## Start
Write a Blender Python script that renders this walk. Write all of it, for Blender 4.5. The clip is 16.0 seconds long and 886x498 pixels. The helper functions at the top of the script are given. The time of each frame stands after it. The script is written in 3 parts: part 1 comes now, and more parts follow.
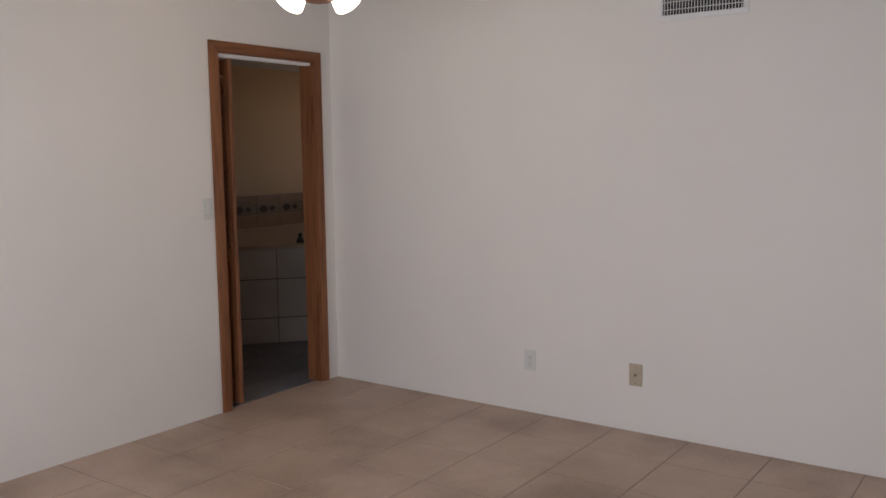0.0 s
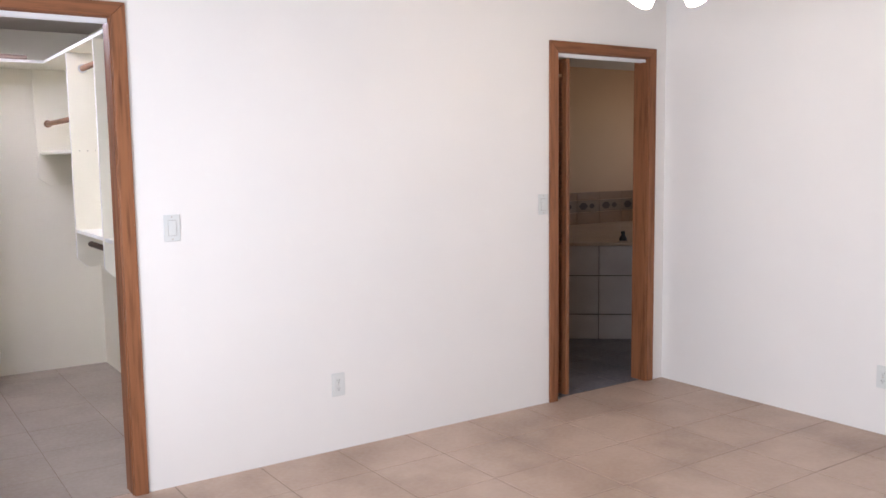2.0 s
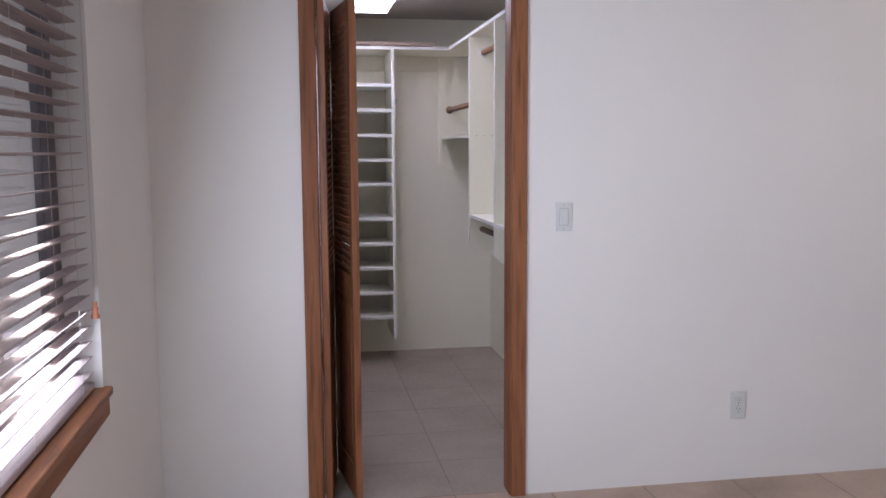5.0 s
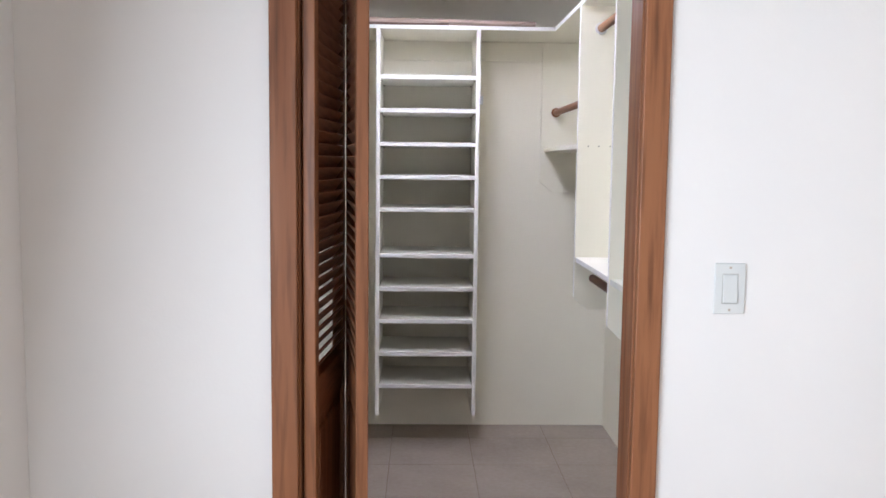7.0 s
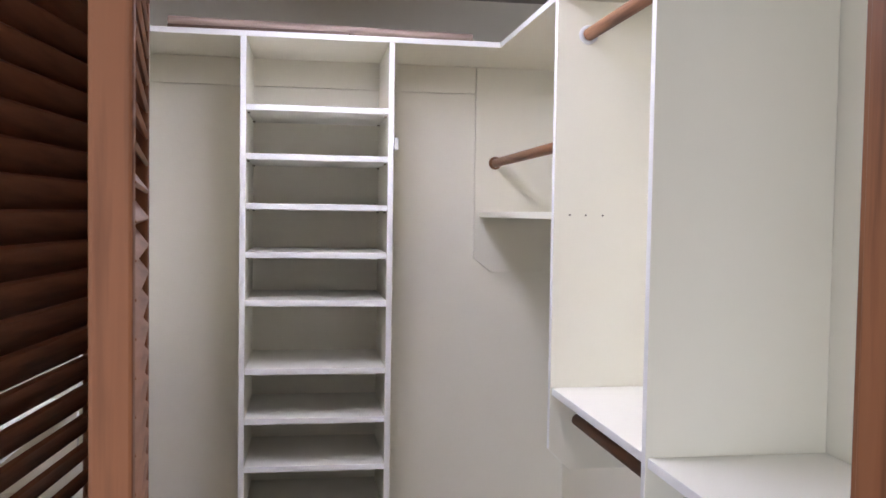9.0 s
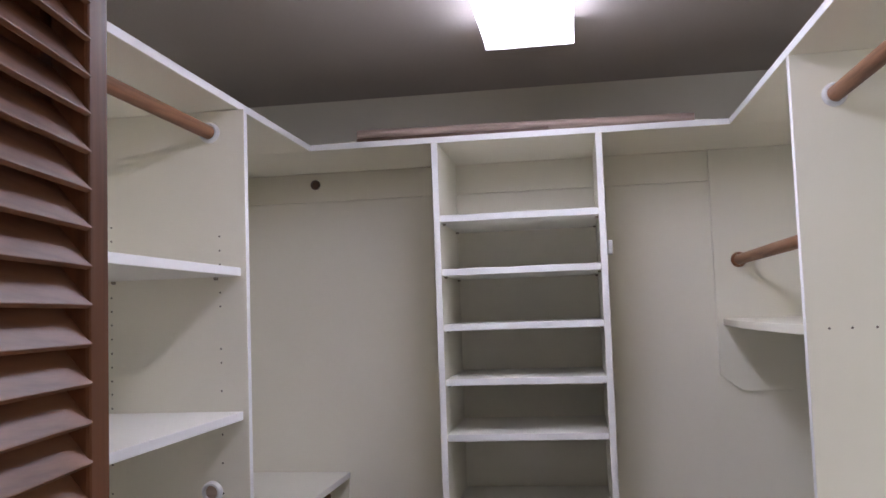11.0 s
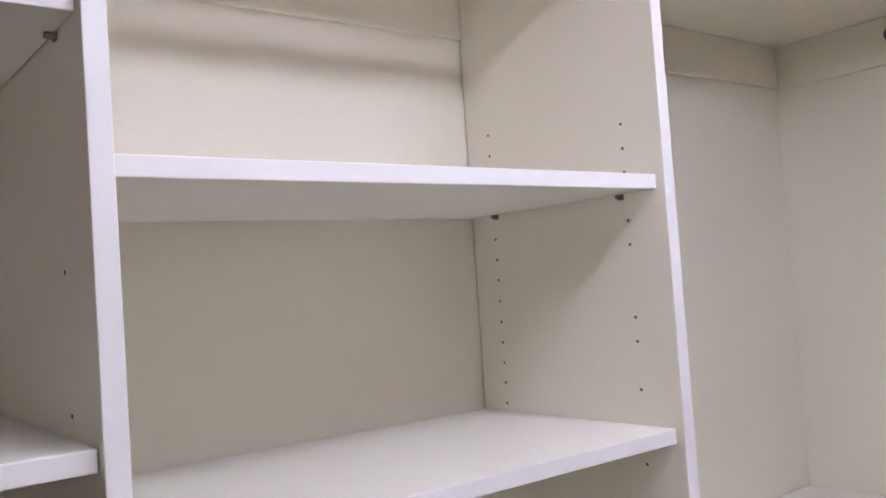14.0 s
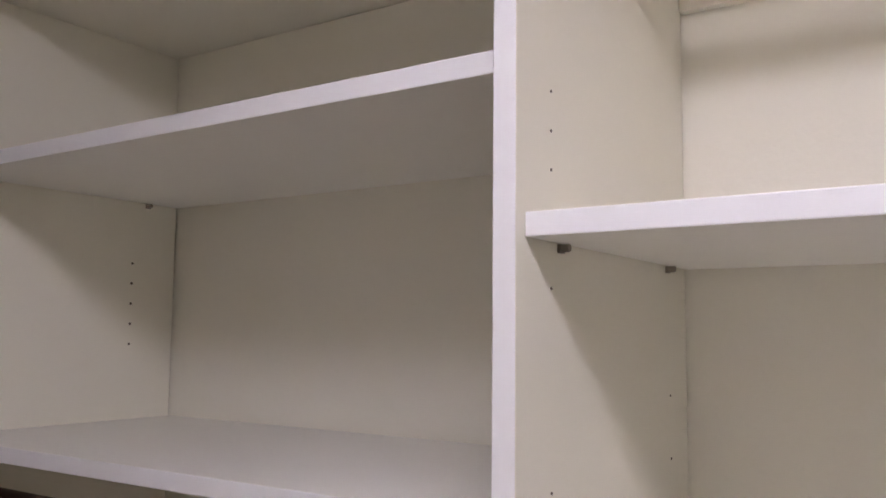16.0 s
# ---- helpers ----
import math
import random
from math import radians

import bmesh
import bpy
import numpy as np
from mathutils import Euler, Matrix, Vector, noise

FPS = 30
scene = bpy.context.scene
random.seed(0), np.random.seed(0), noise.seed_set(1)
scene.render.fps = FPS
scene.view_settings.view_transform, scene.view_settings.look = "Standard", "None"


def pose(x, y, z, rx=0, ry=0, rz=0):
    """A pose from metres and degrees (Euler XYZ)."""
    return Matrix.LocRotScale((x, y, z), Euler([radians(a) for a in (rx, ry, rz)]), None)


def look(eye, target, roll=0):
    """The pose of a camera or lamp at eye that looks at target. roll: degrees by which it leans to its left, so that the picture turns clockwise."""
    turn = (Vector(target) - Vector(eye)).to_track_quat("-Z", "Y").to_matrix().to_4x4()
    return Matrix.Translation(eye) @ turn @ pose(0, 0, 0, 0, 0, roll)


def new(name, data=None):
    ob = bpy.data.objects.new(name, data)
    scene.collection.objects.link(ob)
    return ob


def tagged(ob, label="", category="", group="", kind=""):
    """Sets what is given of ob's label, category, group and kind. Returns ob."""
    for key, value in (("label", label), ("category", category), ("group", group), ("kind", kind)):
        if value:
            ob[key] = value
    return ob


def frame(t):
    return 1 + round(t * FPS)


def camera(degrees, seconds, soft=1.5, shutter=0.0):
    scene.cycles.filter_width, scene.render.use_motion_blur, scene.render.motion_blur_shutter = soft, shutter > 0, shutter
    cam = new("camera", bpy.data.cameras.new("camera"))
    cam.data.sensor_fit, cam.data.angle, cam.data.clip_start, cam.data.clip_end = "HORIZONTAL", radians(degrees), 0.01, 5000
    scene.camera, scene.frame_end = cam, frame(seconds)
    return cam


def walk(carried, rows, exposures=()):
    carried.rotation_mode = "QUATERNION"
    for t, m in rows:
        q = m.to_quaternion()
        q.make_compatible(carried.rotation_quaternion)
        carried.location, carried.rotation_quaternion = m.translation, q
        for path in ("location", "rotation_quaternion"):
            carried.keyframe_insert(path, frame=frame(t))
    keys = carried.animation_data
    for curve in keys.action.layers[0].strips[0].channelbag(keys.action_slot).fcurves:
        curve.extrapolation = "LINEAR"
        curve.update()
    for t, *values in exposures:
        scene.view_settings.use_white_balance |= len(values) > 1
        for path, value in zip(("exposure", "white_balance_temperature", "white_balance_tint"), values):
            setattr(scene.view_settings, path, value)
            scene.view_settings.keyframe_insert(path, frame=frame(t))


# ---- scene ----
## End
Reproduce exactly the run of lines that opens the listing and closes with the line holding "random.seed(0), np.random.seed(0), noise.seed_set(1)". Pictures are excluded.

Write a Blender Python script that renders this walk. Write all of it, for Blender 4.5. The clip is 16.0 seconds long and 886x498 pixels. The helper functions at the top of the script are given. The time of each frame stands after it. The script is written in 3 parts: part 1 comes now, and more parts follow.
0.0 s
2.0 s
5.0 s
7.0 s
9.0 s
11.0 s
14.0 s
16.0 s
# ---- helpers ----
import math
import random
from math import radians

import bmesh
import bpy
import numpy as np
from mathutils import Euler, Matrix, Vector, noise

FPS = 30
scene = bpy.context.scene
random.seed(0), np.random.seed(0), noise.seed_set(1)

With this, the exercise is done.